▶ **GIVEN EXERCISE**
Without the pictures, copy all the entries below exactly.

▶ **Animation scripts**
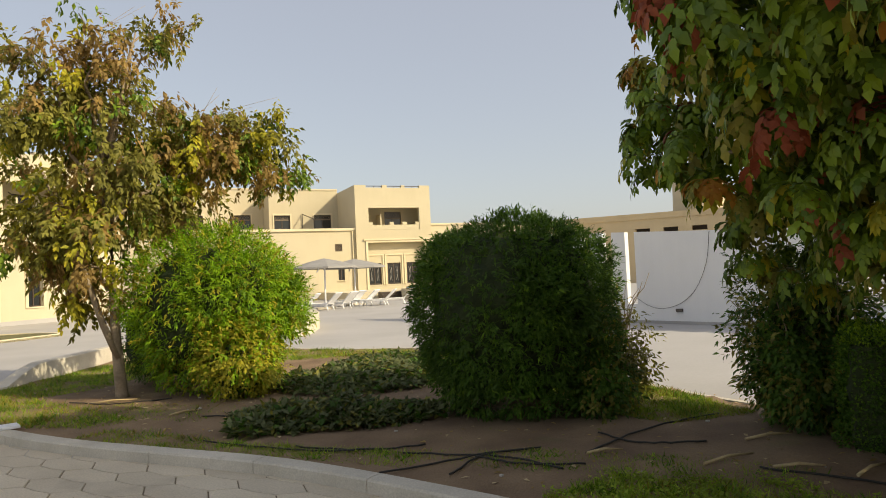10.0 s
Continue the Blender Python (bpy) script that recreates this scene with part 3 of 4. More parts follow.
far_wall("courtyard_range", (15.9, 68.5), (33.0, 58.1), 5.9, "low sand-coloured range with a plain parapet", [(9.3 + 2.3 * k, 10.5 + 2.3 * k, 4.2, 4.6) for k in range(3)])
far_wall("arcade_range", (33.2, 58.0), (43.0, 47.6), 4.75, "sand-coloured range with dark openings and panels", [(1.0 + 2.1 * k, 2.0 + 2.1 * k, 0.3, 2.9) for k in range(7)])
far_wall("fort_wall", (43.1, 47.5), (56, 35.0), 4.85, "sand-coloured wall with pointed merlons", [(2, 2.8, 3.0, 3.5)], True)
far_wall("fort_wall", (56.1, 34.9), (70, 18.0), 5.6, "tall sand-coloured wall with pointed merlons", (), True)
tower = thing("round_tower", Matrix.Translation((31.0, 66.0, 0)), "round sand-coloured tower with a toothed rim", "tower")
bm = bmesh.new()
bmesh.ops.create_cone(bm, cap_ends=True, segments=64, radius1=2.5, radius2=2.3, depth=9.4, matrix=Matrix.Translation((0, 0, 4.7)))
for f in bm.faces:
    f.smooth = len(f.verts) == 4
part("drum", bm, M_SAND, tower)
part("pier", boxed((0.6, -8.0, 0.0), (1.8, -7.0, 7.2), 0.04), M_SAND, tower)
for k in range(36):
    a = k * math.tau / 36
    m = Matrix.Rotation(a, 4, "Z")
    bm = boxed((2.12, -0.13, 9.402), (2.30, 0.13, 9.65))
    bm.transform(m)
    part("merlon", bm, M_SAND, tower)
gate = thing("gate_tower", Matrix.Translation((52.5, 44.5, 0)) @ Matrix.Rotation(radians(-40), 4, "Z"), "square sand-coloured gate tower with a toothed rim", "tower")
part("body", boxed((-2.6, -2.6, 0), (2.6, 2.6, 6.8), 0.05), M_SAND, gate)
for k in range(7):
    part("merlon", boxed((-2.6 + 0.77 * k, -2.6, 6.802), (-2.1 + 0.77 * k, -2.3, 7.1)), M_SAND, gate)


# ---- plants ----
def foliage(name, rng, blobs, count, shape, size, mats, chances, parent, droop=0.5, per=9, spread=0.22, shell=0.55, label="", face=0.7, clump=0, tight=0.13, lowest=-9.0, blocky=2.0):
    """A crown of leaf sprays: each hangs round a point near the outside of one of the blobs (x, y, z, rx, ry, rz)."""
    vol = np.array([(b[3] * b[4] * b[5]) ** (2 / 3) for b in blobs])
    allv, allf, allk, base = [], [], [], 0
    for b, share in zip(blobs, vol / vol.sum()):
        n = max(6, int(count * share))
        if clump:
            m = max(2, n // clump)
            cp, cd = lump(rng, b[:3], b[3:], m, shell)
            own = rng.integers(0, len(cp), n)
            p, d = cp[own] + rng.normal(size=(n, 3)) * tight * np.array([1, 1, 0.8]), cd[own]
            inner = rng.uniform(size=n) < 0.16
            p[inner] = np.array(b[:3]) + (p[inner] - np.array(b[:3])) * rng.uniform(0.3, 0.8, (inner.sum(), 1))
            kinds = rng.choice(len(mats), len(cp), p=chances)[own]
        else:
            p, d = lump(rng, b[:3], b[3:], n, shell, 0.12 if blocky == 2.0 else 0.04, blocky=blocky)
            kinds = None
        p[:, 2] = np.maximum(p[:, 2], lowest)
        if kinds is None:
            kinds = rng.choice(len(mats), len(p), p=chances)
        # each spray is a drooping twig with leaves on both sides
        twig = unit(d * (1 - droop) + np.array([0, 0, -droop]) + rng.normal(size=(len(p), 3)) * 0.28)
        s = np.repeat(np.arange(len(p)), per)
        along_t = np.tile(np.linspace(0.0, 1.0, per), len(p))
        side = unit(np.cross(twig, rng.normal(size=(len(p), 3))))[s]
        flip = np.where(np.arange(len(s)) % 2 == 0, 1.0, -1.0)[:, None]
        place = p[s] + twig[s] * (along_t[:, None] * spread * 1.5) + rng.normal(size=(len(s), 3)) * spread * 0.12
        direction = twig[s] * (0.45 + 0.5 * along_t[:, None]) + side * flip * (0.9 - 0.6 * along_t[:, None]) + np.array([0, 0, -0.35 * droop]) + rng.normal(size=(len(s), 3)) * 0.18
        up = d[s] * face + np.array([0, 0, 0.6]) + rng.normal(size=(len(s), 3)) * 0.35
        v, f, k = leaves(shape, place, direction, up, rng.uniform(size[0], size[1], len(s)), kinds[s])
        allv.append(v), allf.append(f + base), allk.append(k)
        base += len(v)
    me = mesh_np(name, np.concatenate(allv), np.concatenate(allf), mats, np.concatenate(allk))
    ob = new(name, me)
    ob.parent = parent
    return tagged(ob, label)


def limb(bm, a, b, r0, r1, rng, bend=0.15):
    a, b = np.array(a, float), np.array(b, float)
    pts, rad = [], []
    for t in np.linspace(0, 1, 6):
        pts.append(tuple(a + (b - a) * t + rng.normal(size=3) * bend * 0.3 * math.sin(math.pi * t) + np.array([0, 0, bend * math.sin(math.pi * t)])))
        rad.append(r0 + (r1 - r0) * t)
    tapered(bm, pts, rad, 7)


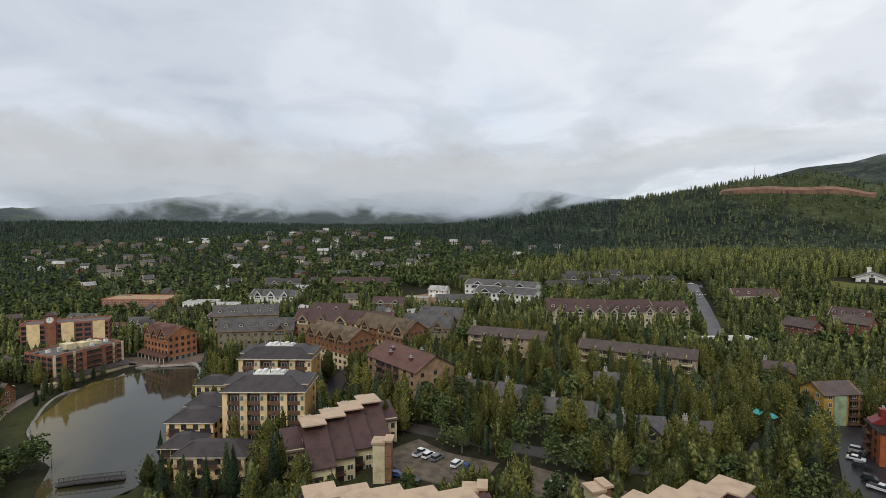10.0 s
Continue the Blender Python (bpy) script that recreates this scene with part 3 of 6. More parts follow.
def cloud_material(name, seed, colour, amp=0.62, cut=0.0, grain=1.7, thin=1.0):
    m = bpy.data.materials.new(name)
    m.use_nodes = True
    n, l = m.node_tree.nodes, m.node_tree.links
    n.clear()
    uv = n.new("ShaderNodeUVMap")
    uv.uv_map = "cloud"
    sepuv = n.new("ShaderNodeSeparateXYZ")
    l.new(uv.outputs[0], sepuv.inputs[0])
    shift = add(n, "ShaderNodeVectorMath", op="MULTIPLY_ADD")
    shift.inputs[1].default_value, shift.inputs[2].default_value = (0.62, 1.35, 1.0), (seed, seed * 0.7, seed)
    l.new(uv.outputs[0], shift.inputs[0])
    big = add(n, "ShaderNodeTexNoise", Scale=grain, Detail=7.0, Roughness=0.52, Distortion=0.35)
    l.new(shift.outputs[0], big.inputs["Vector"])
    wob = add(n, "ShaderNodeMath", op="MULTIPLY_ADD")
    wob.inputs[1].default_value, wob.inputs[2].default_value = amp, -amp / 2 - cut
    l.new(big.outputs[0], wob.inputs[0])
    hgt = add(n, "ShaderNodeMath", op="ADD")
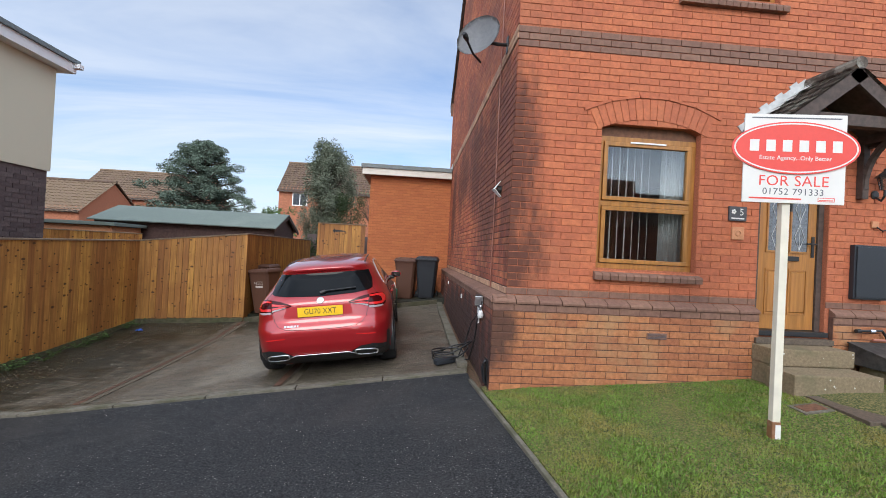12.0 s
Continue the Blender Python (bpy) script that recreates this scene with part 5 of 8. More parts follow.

▶ **COMPLETE OUTPUT**
10.0 s
Continue the Blender Python (bpy) script that recreates this scene with part 3 of 4. More parts follow.
far_wall("courtyard_range", (15.9, 68.5), (33.0, 58.1), 5.9, "low sand-coloured range with a plain parapet", [(9.3 + 2.3 * k, 10.5 + 2.3 * k, 4.2, 4.6) for k in range(3)])
far_wall("arcade_range", (33.2, 58.0), (43.0, 47.6), 4.75, "sand-coloured range with dark openings and panels", [(1.0 + 2.1 * k, 2.0 + 2.1 * k, 0.3, 2.9) for k in range(7)])
far_wall("fort_wall", (43.1, 47.5), (56, 35.0), 4.85, "sand-coloured wall with pointed merlons", [(2, 2.8, 3.0, 3.5)], True)
far_wall("fort_wall", (56.1, 34.9), (70, 18.0), 5.6, "tall sand-coloured wall with pointed merlons", (), True)
tower = thing("round_tower", Matrix.Translation((31.0, 66.0, 0)), "round sand-coloured tower with a toothed rim", "tower")
bm = bmesh.new()
bmesh.ops.create_cone(bm, cap_ends=True, segments=64, radius1=2.5, radius2=2.3, depth=9.4, matrix=Matrix.Translation((0, 0, 4.7)))
for f in bm.faces:
    f.smooth = len(f.verts) == 4
part("drum", bm, M_SAND, tower)
part("pier", boxed((0.6, -8.0, 0.0), (1.8, -7.0, 7.2), 0.04), M_SAND, tower)
for k in range(36):
    a = k * math.tau / 36
    m = Matrix.Rotation(a, 4, "Z")
    bm = boxed((2.12, -0.13, 9.402), (2.30, 0.13, 9.65))
    bm.transform(m)
    part("merlon", bm, M_SAND, tower)
gate = thing("gate_tower", Matrix.Translation((52.5, 44.5, 0)) @ Matrix.Rotation(radians(-40), 4, "Z"), "square sand-coloured gate tower with a toothed rim", "tower")
part("body", boxed((-2.6, -2.6, 0), (2.6, 2.6, 6.8), 0.05), M_SAND, gate)
for k in range(7):
    part("merlon", boxed((-2.6 + 0.77 * k, -2.6, 6.802), (-2.1 + 0.77 * k, -2.3, 7.1)), M_SAND, gate)


# ---- plants ----
def foliage(name, rng, blobs, count, shape, size, mats, chances, parent, droop=0.5, per=9, spread=0.22, shell=0.55, label="", face=0.7, clump=0, tight=0.13, lowest=-9.0, blocky=2.0):
    """A crown of leaf sprays: each hangs round a point near the outside of one of the blobs (x, y, z, rx, ry, rz)."""
    vol = np.array([(b[3] * b[4] * b[5]) ** (2 / 3) for b in blobs])
    allv, allf, allk, base = [], [], [], 0
    for b, share in zip(blobs, vol / vol.sum()):
        n = max(6, int(count * share))
        if clump:
            m = max(2, n // clump)
            cp, cd = lump(rng, b[:3], b[3:], m, shell)
            own = rng.integers(0, len(cp), n)
            p, d = cp[own] + rng.normal(size=(n, 3)) * tight * np.array([1, 1, 0.8]), cd[own]
            inner = rng.uniform(size=n) < 0.16
            p[inner] = np.array(b[:3]) + (p[inner] - np.array(b[:3])) * rng.uniform(0.3, 0.8, (inner.sum(), 1))
            kinds = rng.choice(len(mats), len(cp), p=chances)[own]
        else:
            p, d = lump(rng, b[:3], b[3:], n, shell, 0.12 if blocky == 2.0 else 0.04, blocky=blocky)
            kinds = None
        p[:, 2] = np.maximum(p[:, 2], lowest)
        if kinds is None:
            kinds = rng.choice(len(mats), len(p), p=chances)
        # each spray is a drooping twig with leaves on both sides
        twig = unit(d * (1 - droop) + np.array([0, 0, -droop]) + rng.normal(size=(len(p), 3)) * 0.28)
        s = np.repeat(np.arange(len(p)), per)
        along_t = np.tile(np.linspace(0.0, 1.0, per), len(p))
        side = unit(np.cross(twig, rng.normal(size=(len(p), 3))))[s]
        flip = np.where(np.arange(len(s)) % 2 == 0, 1.0, -1.0)[:, None]
        place = p[s] + twig[s] * (along_t[:, None] * spread * 1.5) + rng.normal(size=(len(s), 3)) * spread * 0.12
        direction = twig[s] * (0.45 + 0.5 * along_t[:, None]) + side * flip * (0.9 - 0.6 * along_t[:, None]) + np.array([0, 0, -0.35 * droop]) + rng.normal(size=(len(s), 3)) * 0.18
        up = d[s] * face + np.array([0, 0, 0.6]) + rng.normal(size=(len(s), 3)) * 0.35
        v, f, k = leaves(shape, place, direction, up, rng.uniform(size[0], size[1], len(s)), kinds[s])
        allv.append(v), allf.append(f + base), allk.append(k)
        base += len(v)
    me = mesh_np(name, np.concatenate(allv), np.concatenate(allf), mats, np.concatenate(allk))
    ob = new(name, me)
    ob.parent = parent
    return tagged(ob, label)


def limb(bm, a, b, r0, r1, rng, bend=0.15):
    a, b = np.array(a, float), np.array(b, float)
    pts, rad = [], []
    for t in np.linspace(0, 1, 6):
        pts.append(tuple(a + (b - a) * t + rng.normal(size=3) * bend * 0.3 * math.sin(math.pi * t) + np.array([0, 0, bend * math.sin(math.pi * t)])))
        rad.append(r0 + (r1 - r0) * t)
    tapered(bm, pts, rad, 7)


10.0 s
Continue the Blender Python (bpy) script that recreates this scene with part 3 of 6. More parts follow.
def cloud_material(name, seed, colour, amp=0.62, cut=0.0, grain=1.7, thin=1.0):
    m = bpy.data.materials.new(name)
    m.use_nodes = True
    n, l = m.node_tree.nodes, m.node_tree.links
    n.clear()
    uv = n.new("ShaderNodeUVMap")
    uv.uv_map = "cloud"
    sepuv = n.new("ShaderNodeSeparateXYZ")
    l.new(uv.outputs[0], sepuv.inputs[0])
    shift = add(n, "ShaderNodeVectorMath", op="MULTIPLY_ADD")
    shift.inputs[1].default_value, shift.inputs[2].default_value = (0.62, 1.35, 1.0), (seed, seed * 0.7, seed)
    l.new(uv.outputs[0], shift.inputs[0])
    big = add(n, "ShaderNodeTexNoise", Scale=grain, Detail=7.0, Roughness=0.52, Distortion=0.35)
    l.new(shift.outputs[0], big.inputs["Vector"])
    wob = add(n, "ShaderNodeMath", op="MULTIPLY_ADD")
    wob.inputs[1].default_value, wob.inputs[2].default_value = amp, -amp / 2 - cut
    l.new(big.outputs[0], wob.inputs[0])
    hgt = add(n, "ShaderNodeMath", op="ADD")
12.0 s
Continue the Blender Python (bpy) script that recreates this scene with part 5 of 8. More parts follow.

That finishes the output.